我是 fastText 的新手,并且已经阅读了教程:https ://fasttext.cc/docs/en/supervised-tutorial.html 。
我下载了示例数据,发现标签是字符串类型。
$ head cooking.stackexchange.txt
__label__sauce __label__cheese How much does potato starch affect a cheese sauce recipe?
__label__food-safety __label__acidity Dangerous pathogens capable of growing in acidic environments
__label__cast-iron __label__stove How do I cover up the white spots on my cast iron stove?

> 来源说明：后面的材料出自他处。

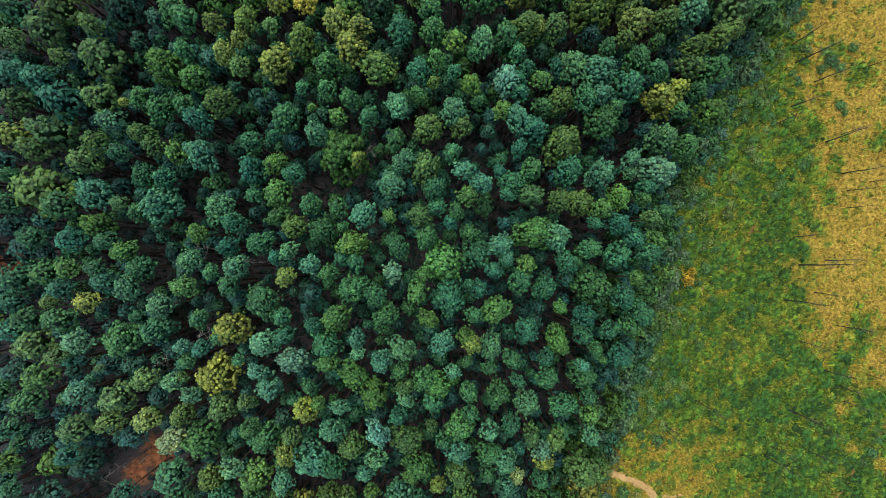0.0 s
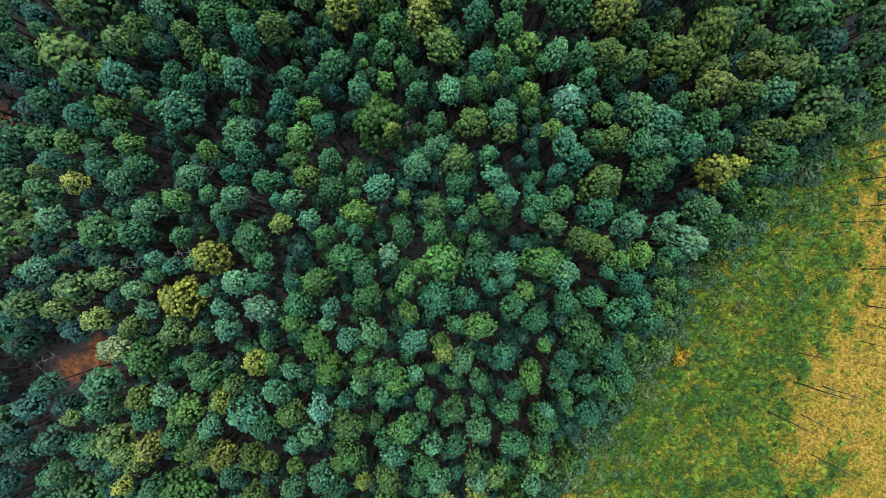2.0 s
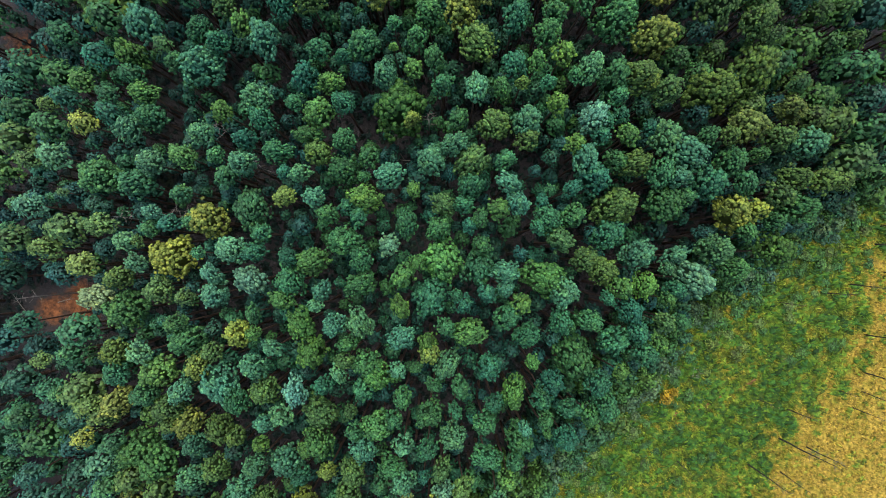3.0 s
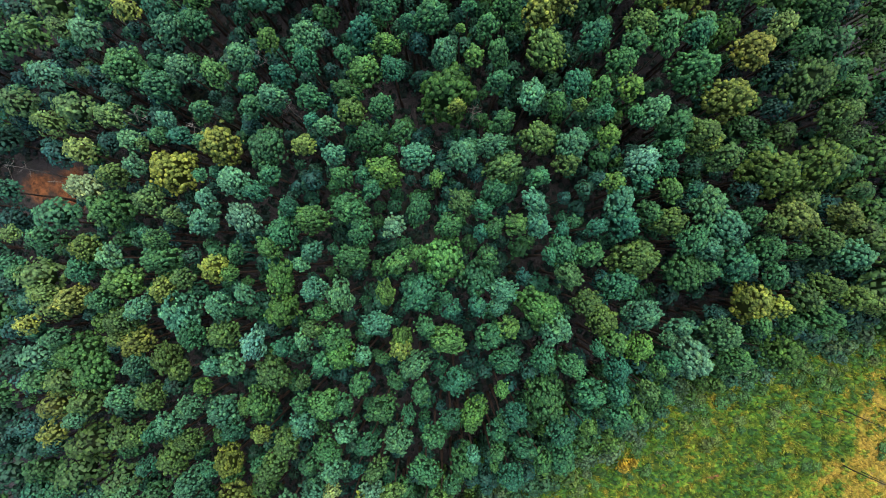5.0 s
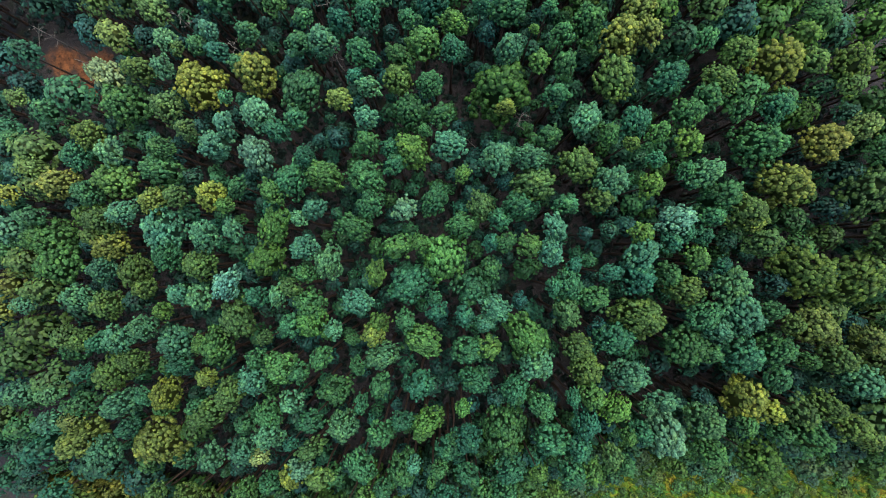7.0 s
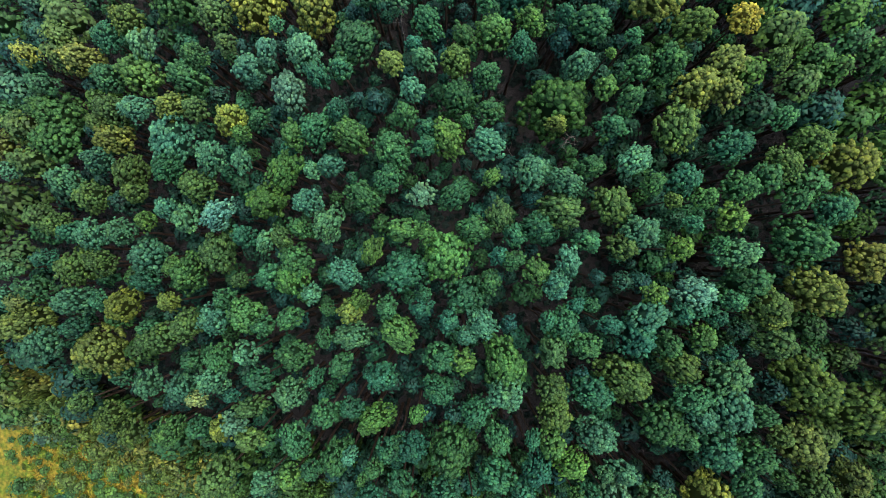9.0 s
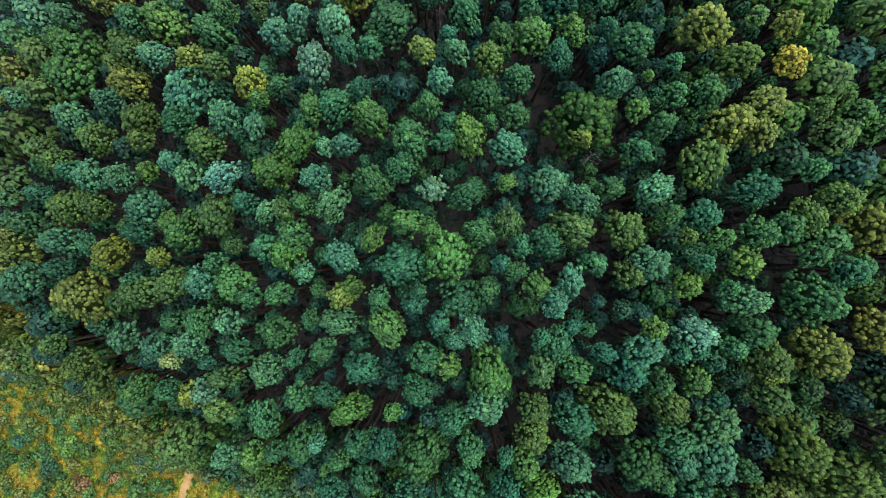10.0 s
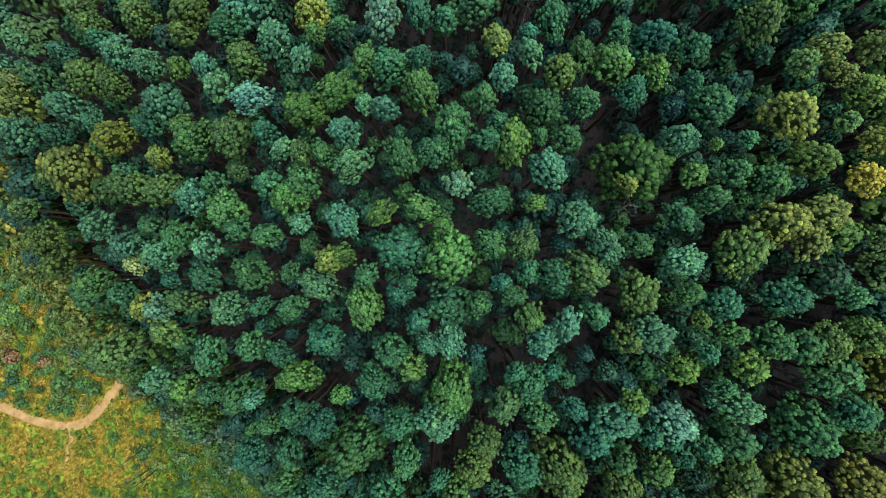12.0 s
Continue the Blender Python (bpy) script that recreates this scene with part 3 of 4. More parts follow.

__label__restaurant Michelin Three Star Restaurant; but if the chef is not there
__label__knife-skills __label__dicing Without knife skills, how can I quickly and accurately dice vegetables?
__label__storage-method __label__equipment __label__bread What's the purpose of a bread box?
__label__baking __label__food-safety __label__substitutions __label__peanuts how to seperate peanut oil from roasted peanuts at home?
__label__chocolate American equivalent for British chocolate terms
__label__baking __label__oven __label__convection Fan bake vs bake
__label__sauce __label__storage-lifetime __label__acidity __label__mayonnaise Regulation and balancing of readymade packed mayonnaise and other sauces
以及教程中的训练和测试代码。
>>> model = fasttext.train_supervised(input="cooking.train", lr=1.0)
Read 0M words
Number of words: 9012
Number of labels: 734
Progress: 100.0% words/sec/thread: 81469 lr: 0.000000 loss: 6.405640 eta: 0h0m
>>> model.test("cooking.valid")
(3000L, 0.563, 0.245)
我的问题是为什么不应用标签(比如sklearn)LabelEncoder?我已经运行了这个例子,它运行良好。我很困惑。
[更新] - - - -
IMO,代码如下所示
from sklearn import preprocessing
texts_train, labels_train = load_dataset()
label_encoder = preprocessing.LabelEncoder()
labels_train = label_encoder.fit_transform(labels_train)
with open('cooking.train.2', 'w') as f:
for i in range(len(texts_train)):
f.write('%s __label__%d\n' % (texts_train[i], labels_train[i]))
model = fasttext.train_supervised('cooking.train.2',lr=1.0)